Don't focus too much on the individual pixels. Focus on the corners of the pixels - the points where four pixels meet. The co-ordinates of these corners will work a lot like half-open co-ordinates of the pixels. Half-open bounds are inclusive at the lower bound, but exclusive at the upper bound, so the half-open range from one to three is {1, 2}.
Define a set of edges - single-pixel-long lines (vertical or horizontal) between two pixels. Then form an adjacency graph - two edges are adjacent if they share a point.
Next, identify connected sets of edges - the subgraphs where every point is connected, directly or indirectly, to every other. Logically, most connected subgraphs should form closed loops, and you should ensure that ALL loops are considered simple, closed loops.

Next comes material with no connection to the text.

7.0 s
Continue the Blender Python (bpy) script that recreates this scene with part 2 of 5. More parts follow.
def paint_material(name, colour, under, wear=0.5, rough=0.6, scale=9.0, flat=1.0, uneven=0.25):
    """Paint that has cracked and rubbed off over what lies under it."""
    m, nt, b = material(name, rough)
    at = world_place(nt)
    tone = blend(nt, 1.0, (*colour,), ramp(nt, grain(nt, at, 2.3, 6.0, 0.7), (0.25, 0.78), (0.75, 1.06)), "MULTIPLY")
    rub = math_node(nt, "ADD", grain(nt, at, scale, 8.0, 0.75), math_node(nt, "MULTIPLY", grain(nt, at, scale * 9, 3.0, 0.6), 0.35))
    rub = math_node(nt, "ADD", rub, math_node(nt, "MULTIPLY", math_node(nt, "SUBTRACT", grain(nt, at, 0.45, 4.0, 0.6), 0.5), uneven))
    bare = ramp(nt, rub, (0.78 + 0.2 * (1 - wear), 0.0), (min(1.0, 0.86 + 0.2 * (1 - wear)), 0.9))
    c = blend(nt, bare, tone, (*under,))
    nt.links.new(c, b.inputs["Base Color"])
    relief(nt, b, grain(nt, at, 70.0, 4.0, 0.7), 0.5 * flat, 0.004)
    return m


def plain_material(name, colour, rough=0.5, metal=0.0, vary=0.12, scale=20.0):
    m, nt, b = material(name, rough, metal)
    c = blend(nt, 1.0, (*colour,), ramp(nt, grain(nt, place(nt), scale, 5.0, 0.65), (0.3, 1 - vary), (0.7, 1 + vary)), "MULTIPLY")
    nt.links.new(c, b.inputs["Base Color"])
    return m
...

One issue is the edge of your bitmap. It may simplify things if you imagine that your bitmap is a small part of an infinite bitmap, where every out-of-bounds pixel has value 0. Include pixel-edges on the edge of the bitmap based on that rule. That should ensure all loops are closed.

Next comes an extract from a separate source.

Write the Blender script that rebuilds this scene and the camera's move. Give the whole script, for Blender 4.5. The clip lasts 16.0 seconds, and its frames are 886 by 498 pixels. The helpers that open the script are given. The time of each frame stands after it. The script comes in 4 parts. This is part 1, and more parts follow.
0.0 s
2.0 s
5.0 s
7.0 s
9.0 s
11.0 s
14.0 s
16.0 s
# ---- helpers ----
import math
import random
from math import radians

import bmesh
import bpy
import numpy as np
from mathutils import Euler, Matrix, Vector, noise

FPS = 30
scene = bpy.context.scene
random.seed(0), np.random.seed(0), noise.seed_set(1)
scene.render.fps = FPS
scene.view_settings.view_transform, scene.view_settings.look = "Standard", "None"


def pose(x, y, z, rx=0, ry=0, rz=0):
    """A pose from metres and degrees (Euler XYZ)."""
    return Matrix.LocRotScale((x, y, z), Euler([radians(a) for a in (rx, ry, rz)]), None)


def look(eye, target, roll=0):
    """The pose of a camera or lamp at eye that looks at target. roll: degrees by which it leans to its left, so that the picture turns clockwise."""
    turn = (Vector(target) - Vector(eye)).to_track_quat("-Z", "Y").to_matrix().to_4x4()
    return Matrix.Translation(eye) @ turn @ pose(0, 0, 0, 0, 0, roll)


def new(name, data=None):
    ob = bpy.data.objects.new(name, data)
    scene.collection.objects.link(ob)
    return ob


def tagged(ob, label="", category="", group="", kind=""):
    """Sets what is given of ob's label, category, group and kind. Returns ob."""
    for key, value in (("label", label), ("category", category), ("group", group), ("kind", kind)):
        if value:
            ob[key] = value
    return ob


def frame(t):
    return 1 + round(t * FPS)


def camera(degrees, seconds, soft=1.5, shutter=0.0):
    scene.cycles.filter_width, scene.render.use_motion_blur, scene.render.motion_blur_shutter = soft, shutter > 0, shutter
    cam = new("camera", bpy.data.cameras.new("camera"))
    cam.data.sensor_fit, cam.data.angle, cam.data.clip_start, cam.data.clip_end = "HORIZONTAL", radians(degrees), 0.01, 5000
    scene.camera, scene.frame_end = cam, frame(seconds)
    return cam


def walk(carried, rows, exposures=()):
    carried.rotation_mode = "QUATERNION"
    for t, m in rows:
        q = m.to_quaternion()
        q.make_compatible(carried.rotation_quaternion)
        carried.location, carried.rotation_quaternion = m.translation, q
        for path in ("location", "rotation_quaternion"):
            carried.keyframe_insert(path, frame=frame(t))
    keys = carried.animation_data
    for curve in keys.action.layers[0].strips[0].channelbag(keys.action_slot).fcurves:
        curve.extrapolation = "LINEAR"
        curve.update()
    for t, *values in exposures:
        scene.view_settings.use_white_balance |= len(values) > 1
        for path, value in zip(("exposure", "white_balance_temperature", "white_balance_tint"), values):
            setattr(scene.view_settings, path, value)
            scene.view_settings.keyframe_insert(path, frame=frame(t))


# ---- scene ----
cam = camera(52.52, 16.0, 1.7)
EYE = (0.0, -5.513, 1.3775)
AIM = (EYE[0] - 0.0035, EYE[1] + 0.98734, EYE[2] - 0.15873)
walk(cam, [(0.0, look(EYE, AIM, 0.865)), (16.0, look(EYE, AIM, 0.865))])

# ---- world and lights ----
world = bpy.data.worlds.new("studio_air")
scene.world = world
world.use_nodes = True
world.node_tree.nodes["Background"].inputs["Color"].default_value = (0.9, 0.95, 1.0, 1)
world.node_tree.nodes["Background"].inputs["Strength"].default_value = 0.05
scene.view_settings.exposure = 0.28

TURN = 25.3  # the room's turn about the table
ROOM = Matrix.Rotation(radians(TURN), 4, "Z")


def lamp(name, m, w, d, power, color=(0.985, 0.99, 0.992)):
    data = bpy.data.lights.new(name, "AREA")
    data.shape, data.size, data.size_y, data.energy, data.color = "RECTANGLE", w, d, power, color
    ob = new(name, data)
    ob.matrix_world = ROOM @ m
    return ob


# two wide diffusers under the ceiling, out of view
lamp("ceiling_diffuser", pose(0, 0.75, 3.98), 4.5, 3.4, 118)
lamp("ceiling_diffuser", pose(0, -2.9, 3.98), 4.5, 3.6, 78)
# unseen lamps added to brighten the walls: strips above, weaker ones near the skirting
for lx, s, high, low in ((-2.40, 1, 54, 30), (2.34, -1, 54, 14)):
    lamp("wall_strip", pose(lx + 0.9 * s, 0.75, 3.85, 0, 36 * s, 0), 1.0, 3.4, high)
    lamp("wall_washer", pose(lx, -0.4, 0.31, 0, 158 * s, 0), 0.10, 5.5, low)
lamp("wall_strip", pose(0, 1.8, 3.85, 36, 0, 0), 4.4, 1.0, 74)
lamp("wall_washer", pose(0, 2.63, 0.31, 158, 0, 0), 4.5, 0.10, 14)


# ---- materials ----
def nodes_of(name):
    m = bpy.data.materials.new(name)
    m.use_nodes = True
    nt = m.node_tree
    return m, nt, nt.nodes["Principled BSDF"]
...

Also, consider those pixel-corners where you have four boundary edges - ie where the pixel pattern is one of...
1 0 0 1
0 1 1 0
The these cases, the '1' pixels should be considered part of separate polygons (otherwise you'll end up with winding-rule complications). Tweak the rules for adjacency in these cases so that you basically get two connected (right-angle) edges that happen to touch at a point, but aren't considered adjacent. They could still be connected, but only indirectly, via other edges.
Also, use additional arrays of flags to identify pixel-edges that have already been used in loops - perhaps one for horizontal edges, one for vertical. This should make it easier to find all loops without repeatedly evaluating any - you scan your main bitmap and when you spot a relevant edge, you check these arrays before scanning around to find the whole loop. As you scan around a loop, you set the relevant flags (or loop ID numbers) in these arrays.

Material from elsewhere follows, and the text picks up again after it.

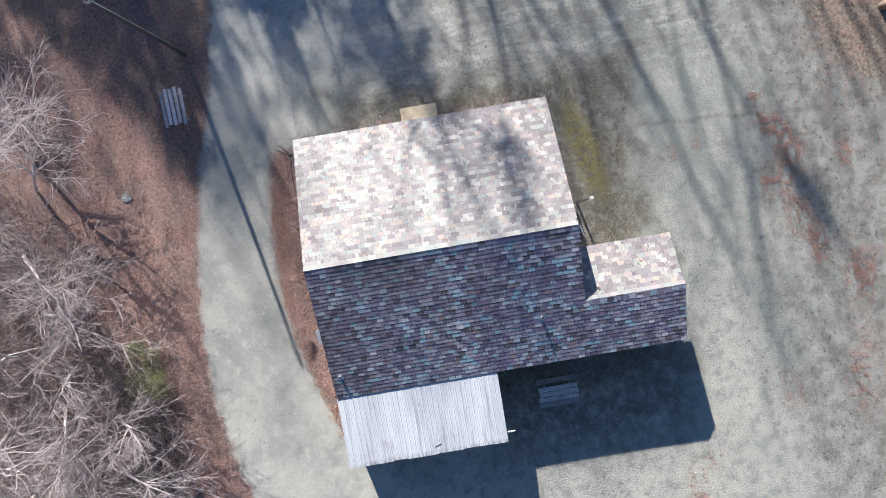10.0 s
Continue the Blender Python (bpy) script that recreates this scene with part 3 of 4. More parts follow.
# unseen; narrow high crowns, set to shade spots on the roof and northern lawn
for x, y, h, low, seed in ((-45, 2.4, 25.4, 0.84, 121), (-46, -3.3, 26.0, 0.85, 126), (-44, 5.4, 26.0, 0.76, 123)):
    bare_tree("bare_tree", x, y, h, 0.24, seed, "unseen slender bare tree, its high crown placed to cast shade", (0.0, 0.0), 3, (20, 8, 4), up=0.2, reach=(0.07, 0.13), low=low)
# unseen bare trees that half-shade the plank table and the lawn beside it
for x, y, h, seed in ((-46, -17.6, 20.5, 131), (-47, -20.8, 20.0, 132), (-44, -19.4, 17.5, 133)):
    bare_tree("bare_tree", x, y, h, 0.2, seed, FAR_TREE, (0.0, 0.0), 3, (20, 9, 5))


def pine(x, y, height, crown, seed, label, full=24):
    rng = random.Random(seed)
    tree = thing("pine_tree", x, y, 0, label, "tree")
    v, f = tubes([[(Vector((0, 0, -0.2)), 0.24), (Vector((0.1, 0, height * 0.5)), 0.16), (Vector((0, 0.1, height)), 0.03)]], 9)
    part("trunk", mesh_of("trunk", v, f, True), bark, tree)
    verts, faces = [], []
    for _ in range(150):
        t = rng.uniform(0.28, 1.0)
        a, reach = rng.uniform(0, 6.283), crown * (1.08 - t) ** 0.5 * rng.uniform(0.35, 1.0)
        c = Vector((math.cos(a) * reach, math.sin(a) * reach, height * t))
        size = rng.uniform(0.35, 0.75)
        for _ in range(full):
            p = c + Vector((rng.gauss(0, size * 0.6), rng.gauss(0, size * 0.6), rng.gauss(0, size * 0.3)))
            d = Vector((rng.gauss(0, 1), rng.gauss(0, 1), rng.gauss(0, 0.5))).normalized() * 0.19
            e = d.orthogonal().normalized() * 0.065
            o = len(verts)
            verts += [p - d, p + e, p + d, p - e]
            faces.append((o, o + 1, o + 2, o + 3))
    part("crown", mesh_of("crown", verts, faces), pine_leaf, tree, "dark green needle clumps")
    return tree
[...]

BTW - don't think of these steps as all being literal build-this-data-structure steps, but more as layers of abstraction. The key point is to realise that you are doing graph operations. You might even use an adaptor that references your bitmap, but provides an interface suitable for some graph algorithm to use directly, as if it were using a specialised graph data structure.
To test whether a particular loop is a hole or not, pick (for example) a leftmost vertical pixel edge (on the loop). If the pixel to the right is filled, the loop is a polygon boundary. If the pixel to the left is filled, the loop is a hole. Note - a good test pixel is probably the one you found when you found the first pixel-edge, prior to tracing around the loop. This may not be the leftmost such edge, but it will be the leftmost/uppermost in that scan line.
The final issue is simplifying - spotting where pixel-edges run together into straight lines. That can probably be built into the scan that identifies a loop in the first place, but it is probably best to find a corner before starting the scan proper. That done, each line is identified using a while-I-can-continue-tracing-the-same-direction loop - but watch for those two-polygons-touching-at-a-corner issues.
Trying to combine all this stuff may sound like a complicated mess, but the trick is to separate issues into different classes/functions, e.g. using classes that provide abstracted views of underlying layers such as your bitmap. Don't worry too much about call overheads or optimisation - inline and other compiler optimisations should handle that.
What would be really interesting is the more intelligent tracing that some vector graphics programs have been doing for a while now, where you can get diagonals, curves etc.